Exercise aim :: Each line from the one containing "finishes the script." through the one containing "return (u +" must be echoed exactly, endpoints included, and every other line omitted.

Available records ::
┄┄┄┄┄┄┄┄┄┄

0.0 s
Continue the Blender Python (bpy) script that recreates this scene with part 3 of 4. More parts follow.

┄┄┄┄┄┄┄┄┄┄

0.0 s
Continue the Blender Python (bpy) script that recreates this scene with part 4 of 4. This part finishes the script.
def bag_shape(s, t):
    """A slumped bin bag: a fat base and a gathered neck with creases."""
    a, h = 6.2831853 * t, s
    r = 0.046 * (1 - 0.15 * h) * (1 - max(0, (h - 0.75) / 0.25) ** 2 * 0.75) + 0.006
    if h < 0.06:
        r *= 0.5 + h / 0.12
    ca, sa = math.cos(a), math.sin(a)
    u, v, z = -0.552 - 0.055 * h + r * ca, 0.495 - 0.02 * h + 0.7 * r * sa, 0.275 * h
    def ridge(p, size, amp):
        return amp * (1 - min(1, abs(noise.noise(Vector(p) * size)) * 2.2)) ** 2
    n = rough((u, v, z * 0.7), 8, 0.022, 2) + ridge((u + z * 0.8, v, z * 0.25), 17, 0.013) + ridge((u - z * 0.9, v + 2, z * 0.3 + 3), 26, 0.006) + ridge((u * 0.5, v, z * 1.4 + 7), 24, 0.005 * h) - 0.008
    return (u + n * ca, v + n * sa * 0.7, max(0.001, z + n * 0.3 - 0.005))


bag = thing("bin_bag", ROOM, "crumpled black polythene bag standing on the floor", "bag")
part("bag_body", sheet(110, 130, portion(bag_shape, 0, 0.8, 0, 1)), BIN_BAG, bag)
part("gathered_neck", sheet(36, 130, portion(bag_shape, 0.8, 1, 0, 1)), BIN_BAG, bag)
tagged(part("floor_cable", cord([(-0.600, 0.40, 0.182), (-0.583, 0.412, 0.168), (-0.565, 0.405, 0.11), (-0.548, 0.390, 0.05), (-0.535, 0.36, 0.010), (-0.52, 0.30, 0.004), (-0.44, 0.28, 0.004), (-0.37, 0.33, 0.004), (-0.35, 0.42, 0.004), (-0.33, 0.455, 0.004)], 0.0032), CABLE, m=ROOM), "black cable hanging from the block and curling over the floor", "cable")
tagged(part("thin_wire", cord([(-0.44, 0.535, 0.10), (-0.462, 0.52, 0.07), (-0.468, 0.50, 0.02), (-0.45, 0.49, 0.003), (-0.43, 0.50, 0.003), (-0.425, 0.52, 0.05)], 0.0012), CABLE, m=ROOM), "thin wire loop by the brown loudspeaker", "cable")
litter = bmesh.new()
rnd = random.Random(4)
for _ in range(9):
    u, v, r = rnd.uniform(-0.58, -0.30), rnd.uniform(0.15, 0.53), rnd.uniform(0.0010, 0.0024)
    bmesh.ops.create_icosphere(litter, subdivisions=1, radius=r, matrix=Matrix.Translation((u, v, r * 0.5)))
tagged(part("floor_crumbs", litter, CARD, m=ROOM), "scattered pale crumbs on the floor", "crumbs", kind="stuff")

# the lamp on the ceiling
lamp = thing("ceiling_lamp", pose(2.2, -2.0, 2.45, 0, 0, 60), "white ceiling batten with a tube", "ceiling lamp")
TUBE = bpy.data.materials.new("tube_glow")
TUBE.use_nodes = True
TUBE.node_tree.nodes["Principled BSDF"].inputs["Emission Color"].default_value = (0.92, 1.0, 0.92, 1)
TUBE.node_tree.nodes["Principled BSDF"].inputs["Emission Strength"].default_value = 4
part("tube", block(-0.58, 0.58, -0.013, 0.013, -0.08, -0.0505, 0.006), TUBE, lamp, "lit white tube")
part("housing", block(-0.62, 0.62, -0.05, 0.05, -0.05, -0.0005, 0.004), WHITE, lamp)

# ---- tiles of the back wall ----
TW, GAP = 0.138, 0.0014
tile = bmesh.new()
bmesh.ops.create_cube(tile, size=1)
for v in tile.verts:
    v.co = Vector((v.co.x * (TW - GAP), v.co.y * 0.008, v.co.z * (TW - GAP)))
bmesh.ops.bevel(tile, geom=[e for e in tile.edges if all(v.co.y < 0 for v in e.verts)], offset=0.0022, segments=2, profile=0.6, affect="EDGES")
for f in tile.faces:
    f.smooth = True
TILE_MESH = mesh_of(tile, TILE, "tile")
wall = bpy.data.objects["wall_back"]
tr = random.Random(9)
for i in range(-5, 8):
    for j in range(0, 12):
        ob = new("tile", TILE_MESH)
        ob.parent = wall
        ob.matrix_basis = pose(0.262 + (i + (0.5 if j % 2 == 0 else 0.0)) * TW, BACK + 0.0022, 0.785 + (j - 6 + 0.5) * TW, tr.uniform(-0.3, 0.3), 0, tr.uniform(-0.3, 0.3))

┄┄┄┄┄┄┄┄┄┄

Response to the task ::
Continue the Blender Python (bpy) script that recreates this scene with part 4 of 4. This part finishes the script.
def bag_shape(s, t):
    """A slumped bin bag: a fat base and a gathered neck with creases."""
    a, h = 6.2831853 * t, s
    r = 0.046 * (1 - 0.15 * h) * (1 - max(0, (h - 0.75) / 0.25) ** 2 * 0.75) + 0.006
    if h < 0.06:
        r *= 0.5 + h / 0.12
    ca, sa = math.cos(a), math.sin(a)
    u, v, z = -0.552 - 0.055 * h + r * ca, 0.495 - 0.02 * h + 0.7 * r * sa, 0.275 * h
    def ridge(p, size, amp):
        return amp * (1 - min(1, abs(noise.noise(Vector(p) * size)) * 2.2)) ** 2
    n = rough((u, v, z * 0.7), 8, 0.022, 2) + ridge((u + z * 0.8, v, z * 0.25), 17, 0.013) + ridge((u - z * 0.9, v + 2, z * 0.3 + 3), 26, 0.006) + ridge((u * 0.5, v, z * 1.4 + 7), 24, 0.005 * h) - 0.008
    return (u + n * ca, v + n * sa * 0.7, max(0.001, z + n * 0.3 - 0.005))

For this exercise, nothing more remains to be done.